THE REQUEST: Without the images, write out the whole listing exactly.

AVAILABLE DATA:
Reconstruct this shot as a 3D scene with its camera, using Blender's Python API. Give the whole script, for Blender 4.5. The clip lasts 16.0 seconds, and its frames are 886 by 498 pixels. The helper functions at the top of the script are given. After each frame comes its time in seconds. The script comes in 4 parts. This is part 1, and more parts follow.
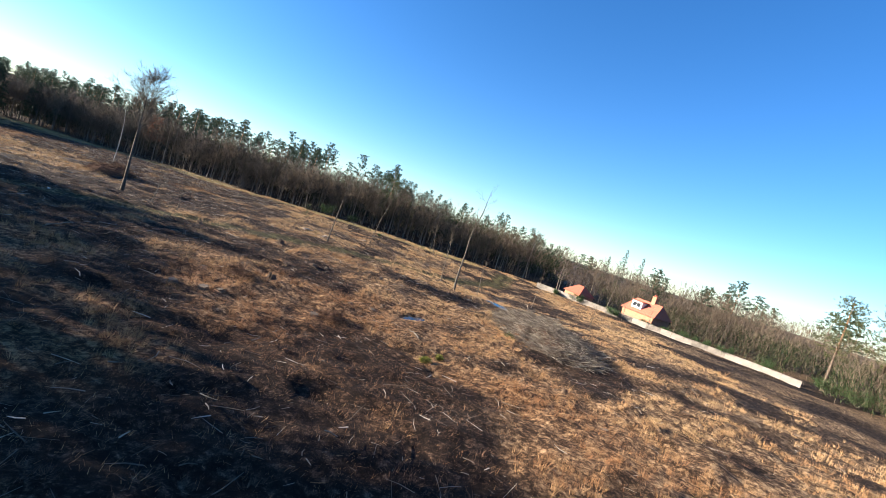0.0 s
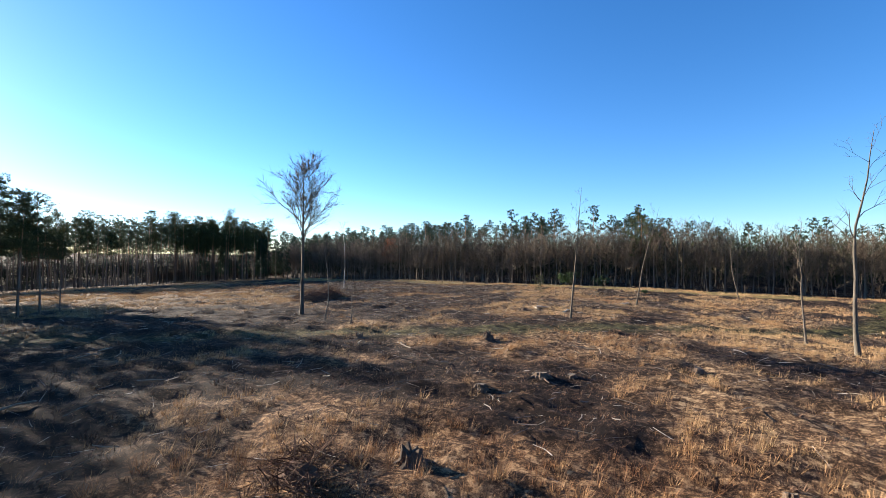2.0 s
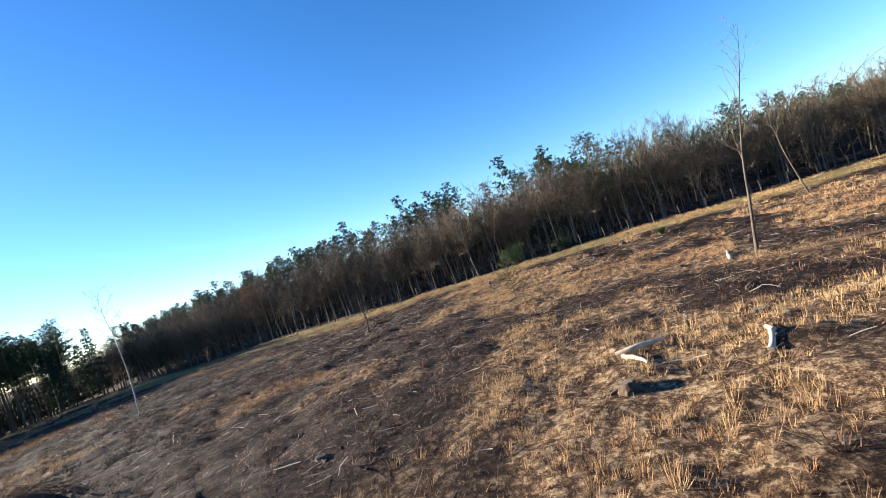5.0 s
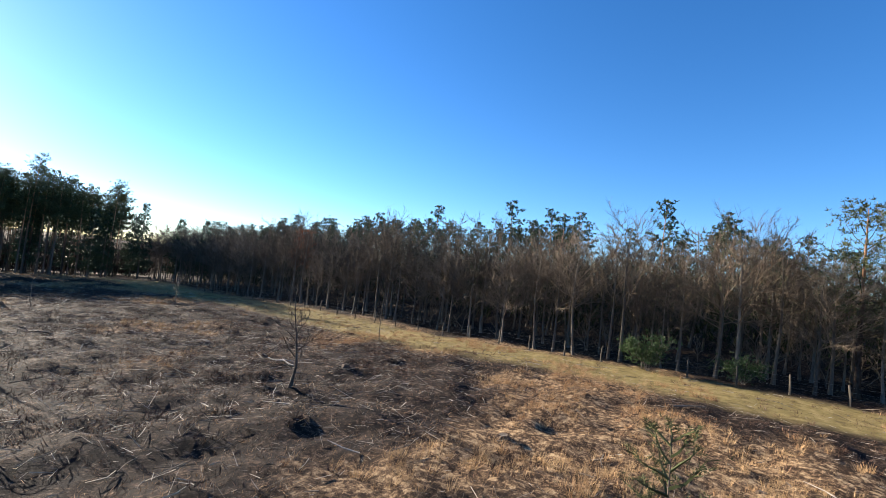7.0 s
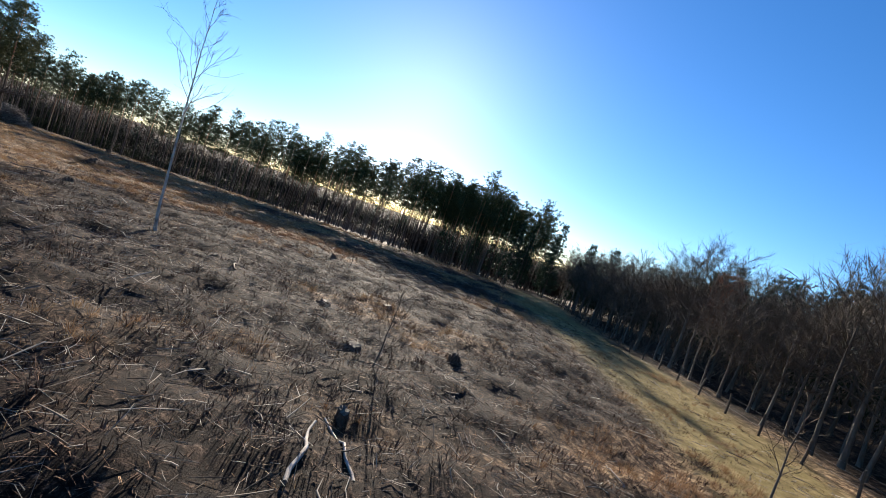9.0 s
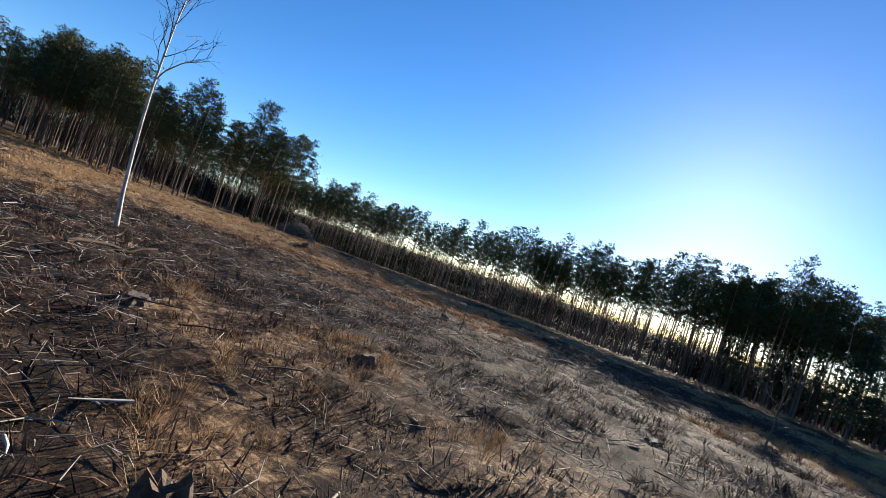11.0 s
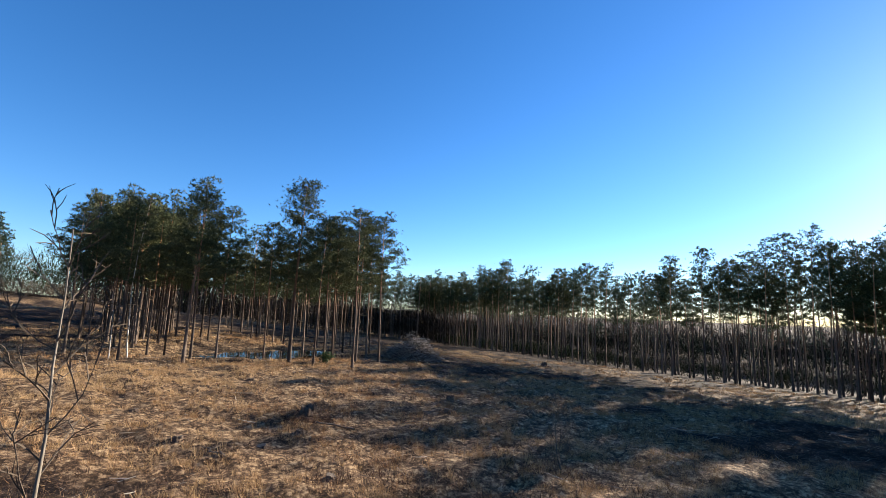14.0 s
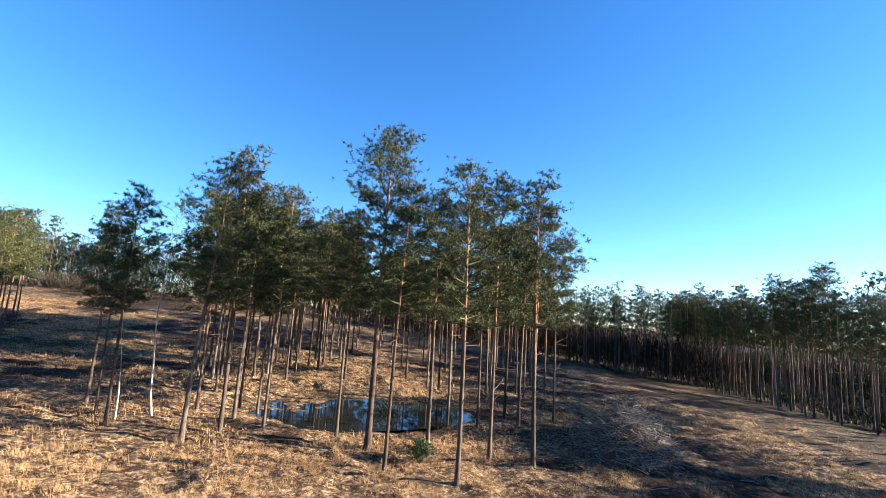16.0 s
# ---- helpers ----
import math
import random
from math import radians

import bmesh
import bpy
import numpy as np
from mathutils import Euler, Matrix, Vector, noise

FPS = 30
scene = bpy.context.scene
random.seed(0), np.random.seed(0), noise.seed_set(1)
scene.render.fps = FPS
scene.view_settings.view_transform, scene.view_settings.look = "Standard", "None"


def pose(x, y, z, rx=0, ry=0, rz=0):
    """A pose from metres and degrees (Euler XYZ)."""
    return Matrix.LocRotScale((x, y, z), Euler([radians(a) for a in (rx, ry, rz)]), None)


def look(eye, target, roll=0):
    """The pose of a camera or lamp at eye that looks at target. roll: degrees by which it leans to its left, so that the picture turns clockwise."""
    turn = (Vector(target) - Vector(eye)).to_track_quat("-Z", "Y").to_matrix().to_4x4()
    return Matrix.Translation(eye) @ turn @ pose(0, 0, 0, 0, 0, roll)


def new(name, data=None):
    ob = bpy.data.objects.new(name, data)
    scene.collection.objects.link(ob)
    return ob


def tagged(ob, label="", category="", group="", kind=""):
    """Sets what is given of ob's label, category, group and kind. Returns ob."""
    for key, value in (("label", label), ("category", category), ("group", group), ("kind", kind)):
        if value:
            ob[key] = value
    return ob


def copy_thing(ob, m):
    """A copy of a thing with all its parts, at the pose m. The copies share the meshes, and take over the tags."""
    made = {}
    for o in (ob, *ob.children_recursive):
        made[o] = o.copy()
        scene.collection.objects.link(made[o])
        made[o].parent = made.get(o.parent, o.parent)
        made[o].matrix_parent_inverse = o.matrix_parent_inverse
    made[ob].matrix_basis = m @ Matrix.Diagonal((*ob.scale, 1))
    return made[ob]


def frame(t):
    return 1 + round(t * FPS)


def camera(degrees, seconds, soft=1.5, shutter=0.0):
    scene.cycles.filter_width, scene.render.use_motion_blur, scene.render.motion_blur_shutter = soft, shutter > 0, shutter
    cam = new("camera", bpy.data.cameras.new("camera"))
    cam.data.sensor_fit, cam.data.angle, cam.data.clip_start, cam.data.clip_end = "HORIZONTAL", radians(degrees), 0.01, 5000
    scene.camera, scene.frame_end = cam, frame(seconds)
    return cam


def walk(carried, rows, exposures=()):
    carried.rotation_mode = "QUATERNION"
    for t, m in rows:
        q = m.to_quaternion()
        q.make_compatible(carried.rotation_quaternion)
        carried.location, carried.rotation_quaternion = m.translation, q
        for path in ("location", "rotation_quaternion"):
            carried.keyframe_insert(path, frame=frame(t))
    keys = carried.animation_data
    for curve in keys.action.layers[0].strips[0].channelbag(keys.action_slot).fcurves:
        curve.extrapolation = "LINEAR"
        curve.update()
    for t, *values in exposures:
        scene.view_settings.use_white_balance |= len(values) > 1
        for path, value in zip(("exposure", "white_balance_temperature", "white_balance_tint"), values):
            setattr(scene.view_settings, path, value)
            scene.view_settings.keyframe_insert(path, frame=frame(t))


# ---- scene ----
cam = camera(88.5, 16.0, 0.55)
PATH = [
    (0, (-0.082, 0.198, 7.937), (1.913, 0.141, 7.801), 17.9),
    (0.5, (5.023, 0.043, 6.948), (7.002, 0.320, 6.865), 15.0),
    (1, (10.138, 0.608, 6.120), (12.060, 1.155, 6.042), 10.3),
    (1.5, (15.082, 1.779, 5.606), (16.905, 2.600, 5.563), 6.3),
    (2, (20.059, 3.626, 5.438), (21.798, 4.613, 5.463), 0.6),
    (2.5, (24.911, 6.042, 5.308), (26.685, 6.963, 5.386), -10.1),
    (3, (29.538, 8.563, 4.927), (31.327, 9.450, 5.038), -13.0),
    (3.2, (31.372, 9.590, 4.759), (33.161, 10.477, 4.869), -13.0),
    (5.3, (52.929, 19.081, 5.157), (54.865, 19.581, 5.147), -17.9),
    (5.5, (55.144, 19.503, 5.085), (57.075, 20.023, 5.102), -15.9),
    (6, (60.960, 20.714, 5.108), (62.861, 21.331, 5.191), -8.4),
    (6.5, (66.569, 21.882, 5.160), (68.413, 22.649, 5.272), -0.1),
    (7, (71.964, 23.254, 5.277), (73.703, 24.238, 5.377), 6.2),
    (7.5, (77.095, 25.053, 5.147), (78.620, 26.344, 5.223), 12.0),
    (8, (81.663, 27.455, 4.976), (82.846, 29.068, 4.993), 16.0),
    (8.5, (85.532, 30.393, 4.684), (86.262, 32.255, 4.635), 18.7),
    (9, (88.744, 33.669, 4.242), (88.996, 35.651, 4.148), 19.3),
    (9.2, (89.852, 34.988, 4.078), (89.992, 36.981, 3.977), 18.4),
    (11.3, (95.927, 50.815, 1.984), (94.751, 52.430, 2.088), 17.2),
    (11.5, (95.143, 52.690, 2.127), (93.882, 54.235, 2.278), 15.5),
    (12, (92.758, 57.247, 2.704), (91.412, 58.694, 3.011), 7.0),
    (12.5, (89.823, 61.998, 4.190), (88.486, 63.431, 4.588), -4.3),
    (13, (86.689, 66.583, 5.351), (85.271, 67.955, 5.676), -5.2),
    (13.5, (83.705, 71.000, 5.183), (82.191, 72.274, 5.472), -1.5),
    (14, (80.640, 75.176, 3.812), (79.002, 76.292, 4.076), 2.2),
    (14.5, (77.034, 79.328, 2.428), (75.236, 80.158, 2.704), 4.3),
    (15, (72.612, 83.222, 2.211), (70.698, 83.731, 2.486), 4.4),
    (15.5, (67.806, 86.703, 3.501), (65.855, 87.042, 3.785), 3.1),
    (16, (62.709, 89.941, 5.619), (60.732, 90.041, 5.901), 3.5),
]
walk(cam, [(t, look(eye, target, roll)) for t, eye, target, roll in PATH],
     [(0.0, 2.22), (1.0, 2.16), (3.0, 2.08), (6.0, 2.22), (7.0, 2.1), (8.0, 1.85), (9.0, 1.7), (12.0, 1.74), (13.5, 1.82), (14.2, 2.06), (15.0, 2.42), (16.0, 2.58)])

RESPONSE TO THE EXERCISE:
Reconstruct this shot as a 3D scene with its camera, using Blender's Python API. Give the whole script, for Blender 4.5. The clip lasts 16.0 seconds, and its frames are 886 by 498 pixels. The helper functions at the top of the script are given. After each frame comes its time in seconds. The script comes in 4 parts. This is part 1, and more parts follow.
0.0 s
2.0 s
5.0 s
7.0 s
9.0 s
11.0 s
14.0 s
16.0 s
# ---- helpers ----
import math
import random
from math import radians

import bmesh
import bpy
import numpy as np
from mathutils import Euler, Matrix, Vector, noise

FPS = 30
scene = bpy.context.scene
random.seed(0), np.random.seed(0), noise.seed_set(1)
scene.render.fps = FPS
scene.view_settings.view_transform, scene.view_settings.look = "Standard", "None"


def pose(x, y, z, rx=0, ry=0, rz=0):
    """A pose from metres and degrees (Euler XYZ)."""
    return Matrix.LocRotScale((x, y, z), Euler([radians(a) for a in (rx, ry, rz)]), None)


def look(eye, target, roll=0):
    """The pose of a camera or lamp at eye that looks at target. roll: degrees by which it leans to its left, so that the picture turns clockwise."""
    turn = (Vector(target) - Vector(eye)).to_track_quat("-Z", "Y").to_matrix().to_4x4()
    return Matrix.Translation(eye) @ turn @ pose(0, 0, 0, 0, 0, roll)


def new(name, data=None):
    ob = bpy.data.objects.new(name, data)
    scene.collection.objects.link(ob)
    return ob


def tagged(ob, label="", category="", group="", kind=""):
    """Sets what is given of ob's label, category, group and kind. Returns ob."""
    for key, value in (("label", label), ("category", category), ("group", group), ("kind", kind)):
        if value:
            ob[key] = value
    return ob


def copy_thing(ob, m):
    """A copy of a thing with all its parts, at the pose m. The copies share the meshes, and take over the tags."""
    made = {}
    for o in (ob, *ob.children_recursive):
        made[o] = o.copy()
        scene.collection.objects.link(made[o])
        made[o].parent = made.get(o.parent, o.parent)
        made[o].matrix_parent_inverse = o.matrix_parent_inverse
    made[ob].matrix_basis = m @ Matrix.Diagonal((*ob.scale, 1))
    return made[ob]


def frame(t):
    return 1 + round(t * FPS)


def camera(degrees, seconds, soft=1.5, shutter=0.0):
    scene.cycles.filter_width, scene.render.use_motion_blur, scene.render.motion_blur_shutter = soft, shutter > 0, shutter
    cam = new("camera", bpy.data.cameras.new("camera"))
    cam.data.sensor_fit, cam.data.angle, cam.data.clip_start, cam.data.clip_end = "HORIZONTAL", radians(degrees), 0.01, 5000
    scene.camera, scene.frame_end = cam, frame(seconds)
    return cam


def walk(carried, rows, exposures=()):
    carried.rotation_mode = "QUATERNION"
    for t, m in rows:
        q = m.to_quaternion()
        q.make_compatible(carried.rotation_quaternion)
        carried.location, carried.rotation_quaternion = m.translation, q
        for path in ("location", "rotation_quaternion"):
            carried.keyframe_insert(path, frame=frame(t))
    keys = carried.animation_data
    for curve in keys.action.layers[0].strips[0].channelbag(keys.action_slot).fcurves:
        curve.extrapolation = "LINEAR"
        curve.update()
    for t, *values in exposures:
        scene.view_settings.use_white_balance |= len(values) > 1
        for path, value in zip(("exposure", "white_balance_temperature", "white_balance_tint"), values):
            setattr(scene.view_settings, path, value)
            scene.view_settings.keyframe_insert(path, frame=frame(t))


# ---- scene ----
cam = camera(88.5, 16.0, 0.55)
PATH = [
    (0, (-0.082, 0.198, 7.937), (1.913, 0.141, 7.801), 17.9),
    (0.5, (5.023, 0.043, 6.948), (7.002, 0.320, 6.865), 15.0),
    (1, (10.138, 0.608, 6.120), (12.060, 1.155, 6.042), 10.3),
    (1.5, (15.082, 1.779, 5.606), (16.905, 2.600, 5.563), 6.3),
    (2, (20.059, 3.626, 5.438), (21.798, 4.613, 5.463), 0.6),
    (2.5, (24.911, 6.042, 5.308), (26.685, 6.963, 5.386), -10.1),
    (3, (29.538, 8.563, 4.927), (31.327, 9.450, 5.038), -13.0),
    (3.2, (31.372, 9.590, 4.759), (33.161, 10.477, 4.869), -13.0),
    (5.3, (52.929, 19.081, 5.157), (54.865, 19.581, 5.147), -17.9),
    (5.5, (55.144, 19.503, 5.085), (57.075, 20.023, 5.102), -15.9),
    (6, (60.960, 20.714, 5.108), (62.861, 21.331, 5.191), -8.4),
    (6.5, (66.569, 21.882, 5.160), (68.413, 22.649, 5.272), -0.1),
    (7, (71.964, 23.254, 5.277), (73.703, 24.238, 5.377), 6.2),
    (7.5, (77.095, 25.053, 5.147), (78.620, 26.344, 5.223), 12.0),
    (8, (81.663, 27.455, 4.976), (82.846, 29.068, 4.993), 16.0),
    (8.5, (85.532, 30.393, 4.684), (86.262, 32.255, 4.635), 18.7),
    (9, (88.744, 33.669, 4.242), (88.996, 35.651, 4.148), 19.3),
    (9.2, (89.852, 34.988, 4.078), (89.992, 36.981, 3.977), 18.4),
    (11.3, (95.927, 50.815, 1.984), (94.751, 52.430, 2.088), 17.2),
    (11.5, (95.143, 52.690, 2.127), (93.882, 54.235, 2.278), 15.5),
    (12, (92.758, 57.247, 2.704), (91.412, 58.694, 3.011), 7.0),
    (12.5, (89.823, 61.998, 4.190), (88.486, 63.431, 4.588), -4.3),
    (13, (86.689, 66.583, 5.351), (85.271, 67.955, 5.676), -5.2),
    (13.5, (83.705, 71.000, 5.183), (82.191, 72.274, 5.472), -1.5),
    (14, (80.640, 75.176, 3.812), (79.002, 76.292, 4.076), 2.2),
    (14.5, (77.034, 79.328, 2.428), (75.236, 80.158, 2.704), 4.3),
    (15, (72.612, 83.222, 2.211), (70.698, 83.731, 2.486), 4.4),
    (15.5, (67.806, 86.703, 3.501), (65.855, 87.042, 3.785), 3.1),
    (16, (62.709, 89.941, 5.619), (60.732, 90.041, 5.901), 3.5),
]
walk(cam, [(t, look(eye, target, roll)) for t, eye, target, roll in PATH],
     [(0.0, 2.22), (1.0, 2.16), (3.0, 2.08), (6.0, 2.22), (7.0, 2.1), (8.0, 1.85), (9.0, 1.7), (12.0, 1.74), (13.5, 1.82), (14.2, 2.06), (15.0, 2.42), (16.0, 2.58)])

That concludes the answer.